“Constantly floating away…” — evaporation and dissipation are the main themes operating on II, the second album by Unknown Mortal Orchestra. They’re well-versed concepts in the psychedelic revivalist environment, a culture soaked in experimentation of the transcendental, in the domain of both the physical and the psychological. Yet there’s also a befuddled existentialist dancing in the background of this hazy dream, and the majority of the songs simultaneously link the two in a some vaguely passionate lucid dream, captured and re-imagined by Ruban Nielson, Jake Portrait, and Riley Geare. Despite the (usually) wired and processed sound of psych rock, the album has a polished and clean feel to it, and while the slickness of the recording puts one in a daze, it’s not a “beardy” pulling you a roached-out pouch from his hemp hoodie, but the clean-shaven aviator-sporting lawyer picking you up in his sports car.
II should not be passed over hastily: it’s clean, groovy, and snug. The first three tracks, particularly “So Good At Being In Trouble,” are catchy, radio-friendly, and well-written — the breathless hook on that same track is the most beautifully haunting melodic figure on the album. But in an album sense, these songs highlight how the rest of II drags on without intriguing experimentation. “Monki,” weighing in at over seven minutes, doesn’t develop after a lengthy guitar solo over a groove that found this listener’s interest wandering. “Dawn,” a minute-long synthesizer interlude, is an interesting idea, with potential to really break up and reinvigorate the second half of the album, but while the alternative instrumentation lends a refreshing quality, it doesn’t deliver a notable reprieve from the stock-standard guitar, bass, and drums.

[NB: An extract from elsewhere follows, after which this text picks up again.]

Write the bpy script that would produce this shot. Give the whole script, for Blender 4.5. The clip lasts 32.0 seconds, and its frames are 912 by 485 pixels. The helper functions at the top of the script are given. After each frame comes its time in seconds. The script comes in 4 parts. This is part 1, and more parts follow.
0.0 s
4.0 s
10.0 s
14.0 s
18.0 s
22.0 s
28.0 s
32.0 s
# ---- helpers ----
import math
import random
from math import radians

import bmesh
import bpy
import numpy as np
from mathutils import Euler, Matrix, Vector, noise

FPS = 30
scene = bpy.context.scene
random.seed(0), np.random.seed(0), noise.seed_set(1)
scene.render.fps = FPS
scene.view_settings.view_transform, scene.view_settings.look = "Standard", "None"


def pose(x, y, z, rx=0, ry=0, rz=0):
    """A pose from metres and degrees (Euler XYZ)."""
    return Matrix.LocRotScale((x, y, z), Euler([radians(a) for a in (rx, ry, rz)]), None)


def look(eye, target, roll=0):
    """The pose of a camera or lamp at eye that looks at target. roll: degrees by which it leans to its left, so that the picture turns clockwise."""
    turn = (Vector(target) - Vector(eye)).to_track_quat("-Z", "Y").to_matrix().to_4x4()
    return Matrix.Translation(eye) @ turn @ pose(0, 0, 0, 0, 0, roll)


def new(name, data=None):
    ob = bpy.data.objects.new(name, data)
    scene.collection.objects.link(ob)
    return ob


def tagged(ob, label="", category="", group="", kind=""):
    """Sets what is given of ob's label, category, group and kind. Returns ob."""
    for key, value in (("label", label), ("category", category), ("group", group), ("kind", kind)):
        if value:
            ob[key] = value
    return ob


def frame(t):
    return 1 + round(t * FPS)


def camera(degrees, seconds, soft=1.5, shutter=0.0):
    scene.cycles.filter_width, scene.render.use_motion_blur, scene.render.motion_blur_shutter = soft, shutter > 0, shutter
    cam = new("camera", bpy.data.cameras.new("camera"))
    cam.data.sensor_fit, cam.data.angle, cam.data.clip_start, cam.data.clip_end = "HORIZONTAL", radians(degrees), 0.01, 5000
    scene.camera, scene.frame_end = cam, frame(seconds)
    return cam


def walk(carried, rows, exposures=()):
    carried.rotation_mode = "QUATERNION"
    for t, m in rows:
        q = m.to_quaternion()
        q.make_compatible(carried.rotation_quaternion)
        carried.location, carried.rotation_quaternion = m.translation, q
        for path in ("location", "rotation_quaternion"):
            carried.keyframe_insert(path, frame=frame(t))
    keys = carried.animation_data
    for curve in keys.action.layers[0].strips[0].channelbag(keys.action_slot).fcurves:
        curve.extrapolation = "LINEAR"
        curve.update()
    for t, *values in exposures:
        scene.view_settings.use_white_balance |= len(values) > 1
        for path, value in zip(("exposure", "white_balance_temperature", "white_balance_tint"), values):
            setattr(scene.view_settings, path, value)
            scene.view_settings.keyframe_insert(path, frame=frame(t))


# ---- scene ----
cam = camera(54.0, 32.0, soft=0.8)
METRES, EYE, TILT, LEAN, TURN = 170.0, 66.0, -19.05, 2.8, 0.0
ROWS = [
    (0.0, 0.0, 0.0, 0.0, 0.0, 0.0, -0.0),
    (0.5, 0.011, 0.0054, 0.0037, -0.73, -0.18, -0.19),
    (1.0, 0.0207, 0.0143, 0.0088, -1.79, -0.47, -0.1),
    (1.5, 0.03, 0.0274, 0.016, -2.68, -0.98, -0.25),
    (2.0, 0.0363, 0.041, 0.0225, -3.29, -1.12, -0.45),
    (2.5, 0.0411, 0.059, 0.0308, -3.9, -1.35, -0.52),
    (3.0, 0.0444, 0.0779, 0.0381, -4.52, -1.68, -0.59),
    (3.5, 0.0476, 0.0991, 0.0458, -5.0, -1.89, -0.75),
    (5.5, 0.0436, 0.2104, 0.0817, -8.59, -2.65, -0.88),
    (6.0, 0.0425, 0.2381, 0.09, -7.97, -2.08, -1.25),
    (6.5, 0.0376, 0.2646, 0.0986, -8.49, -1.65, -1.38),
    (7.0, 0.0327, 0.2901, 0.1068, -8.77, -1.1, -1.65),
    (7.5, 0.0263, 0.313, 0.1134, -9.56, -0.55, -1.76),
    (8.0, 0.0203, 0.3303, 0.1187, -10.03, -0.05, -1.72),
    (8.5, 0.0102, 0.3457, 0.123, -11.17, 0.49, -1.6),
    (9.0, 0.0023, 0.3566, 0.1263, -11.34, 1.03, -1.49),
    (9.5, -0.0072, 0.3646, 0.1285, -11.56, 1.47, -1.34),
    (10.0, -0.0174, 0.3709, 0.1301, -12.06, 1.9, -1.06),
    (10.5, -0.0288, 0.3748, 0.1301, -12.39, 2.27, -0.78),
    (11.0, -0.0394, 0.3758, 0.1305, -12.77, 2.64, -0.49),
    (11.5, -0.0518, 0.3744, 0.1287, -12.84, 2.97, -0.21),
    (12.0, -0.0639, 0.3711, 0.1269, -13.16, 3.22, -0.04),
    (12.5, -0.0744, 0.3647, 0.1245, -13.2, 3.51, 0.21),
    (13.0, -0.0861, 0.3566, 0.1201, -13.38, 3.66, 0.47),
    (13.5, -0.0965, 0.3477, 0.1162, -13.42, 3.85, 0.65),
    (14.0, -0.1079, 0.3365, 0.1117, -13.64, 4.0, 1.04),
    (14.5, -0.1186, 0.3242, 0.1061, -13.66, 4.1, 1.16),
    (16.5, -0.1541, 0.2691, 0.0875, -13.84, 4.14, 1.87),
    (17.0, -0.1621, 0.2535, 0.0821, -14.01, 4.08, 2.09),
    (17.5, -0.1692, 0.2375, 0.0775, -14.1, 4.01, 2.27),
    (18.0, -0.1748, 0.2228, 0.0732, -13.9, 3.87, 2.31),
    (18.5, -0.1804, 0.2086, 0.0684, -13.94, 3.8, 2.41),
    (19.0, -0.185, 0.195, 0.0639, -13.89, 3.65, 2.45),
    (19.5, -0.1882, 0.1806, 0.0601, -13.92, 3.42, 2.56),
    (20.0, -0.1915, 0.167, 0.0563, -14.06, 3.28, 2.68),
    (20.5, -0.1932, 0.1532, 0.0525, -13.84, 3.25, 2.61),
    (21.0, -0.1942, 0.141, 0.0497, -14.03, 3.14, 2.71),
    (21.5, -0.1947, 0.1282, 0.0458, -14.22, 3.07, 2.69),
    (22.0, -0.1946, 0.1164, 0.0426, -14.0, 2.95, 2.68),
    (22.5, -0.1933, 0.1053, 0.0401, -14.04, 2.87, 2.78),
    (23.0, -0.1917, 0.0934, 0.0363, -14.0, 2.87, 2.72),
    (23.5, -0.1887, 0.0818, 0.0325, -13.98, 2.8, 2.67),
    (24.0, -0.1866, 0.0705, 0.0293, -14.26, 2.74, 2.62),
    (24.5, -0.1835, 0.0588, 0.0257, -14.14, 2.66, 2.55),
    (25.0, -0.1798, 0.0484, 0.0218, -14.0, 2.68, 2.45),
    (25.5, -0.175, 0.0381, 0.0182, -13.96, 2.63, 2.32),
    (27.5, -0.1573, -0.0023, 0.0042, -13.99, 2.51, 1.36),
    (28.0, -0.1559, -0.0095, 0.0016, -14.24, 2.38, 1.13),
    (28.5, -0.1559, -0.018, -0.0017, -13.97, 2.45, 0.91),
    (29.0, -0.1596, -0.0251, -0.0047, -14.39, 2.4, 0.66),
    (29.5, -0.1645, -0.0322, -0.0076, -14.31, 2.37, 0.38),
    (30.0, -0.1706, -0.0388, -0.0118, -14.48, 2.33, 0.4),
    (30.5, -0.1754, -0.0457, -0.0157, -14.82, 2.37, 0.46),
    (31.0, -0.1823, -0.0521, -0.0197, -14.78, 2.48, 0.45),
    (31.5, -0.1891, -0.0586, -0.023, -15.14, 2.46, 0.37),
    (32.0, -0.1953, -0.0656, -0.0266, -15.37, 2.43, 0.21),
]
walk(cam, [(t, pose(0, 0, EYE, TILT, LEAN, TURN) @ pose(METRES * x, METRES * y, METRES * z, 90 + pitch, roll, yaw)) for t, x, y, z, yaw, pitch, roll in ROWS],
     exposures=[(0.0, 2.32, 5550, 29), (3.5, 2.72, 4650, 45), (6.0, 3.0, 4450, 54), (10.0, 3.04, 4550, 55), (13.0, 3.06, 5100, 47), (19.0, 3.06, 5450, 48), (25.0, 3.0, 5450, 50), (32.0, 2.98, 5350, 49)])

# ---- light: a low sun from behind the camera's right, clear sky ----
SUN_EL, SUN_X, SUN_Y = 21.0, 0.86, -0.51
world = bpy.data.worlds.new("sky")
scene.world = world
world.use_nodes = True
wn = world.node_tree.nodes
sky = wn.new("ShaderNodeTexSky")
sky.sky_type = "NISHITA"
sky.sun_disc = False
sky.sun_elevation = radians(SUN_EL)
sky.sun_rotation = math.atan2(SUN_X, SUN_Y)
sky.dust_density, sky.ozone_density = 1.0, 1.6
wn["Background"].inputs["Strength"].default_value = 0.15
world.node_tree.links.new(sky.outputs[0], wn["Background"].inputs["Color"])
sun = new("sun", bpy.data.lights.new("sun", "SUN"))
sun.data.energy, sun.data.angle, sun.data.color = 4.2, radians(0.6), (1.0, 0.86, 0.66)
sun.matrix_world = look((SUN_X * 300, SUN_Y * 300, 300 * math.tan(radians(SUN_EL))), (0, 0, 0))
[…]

With a small spectrum of textures, timbres, and harmonic progressions, the music tends to slump, despite the physically energetic efforts of Nielson and his bandmates. There songs are dependent on hooks, but they’re either touched on in a light manner or repeated to excess.
And while there are a few choruses that instantly click into the aforementioned radio-gear and demand a sing-a-long, some of the songs suffer from a lack of solid direction. It’s cruisy music, which will suit some and irritate others. Tracks pad off into light guitar motifs with drum grooves clacking away in the distance or quickly fade-out at awkward places that push the listener away, disenchanted. Couple that with the overall squeaky-clean production and, due to conflict and elemental dissonance, the interest starts to wane, quickly losing shape and narrative tension. It can be tempting to give UMO a cop-out and label it as mood-music for a certain environment, but one just has to name a couple of contemporaries in the same field (Tame Impala, Connan Mockasin) to diminish the album’s fashionable quality.
As a listener inspired by their first album, I was looking for more of an adventurous spirit in this sequel. Nielson tries somewhat by channeling luminaries like Led Zeppelin and Cream, but the instilled character is slightly hazy, just like his dreams, his dissolution of self. It’s funny, for all this talk of “I’m so lonely,” “I wish I could swim and sleep like a shark,” I, I, I, we don’t get a sense of our protagonist’s persona being projected at us or explored on a more sophisticated level. And this perhaps says something about the album itself: II, in its ultimately so-so form, proves slightly disappointing after the joyous romp of Unknown Mortal Orchestra, and while it still has a few standout moments that grab the listener and spark a mood, it’s only occasionally eventful and, ultimately, doesn’t reach the heights of its predecessor.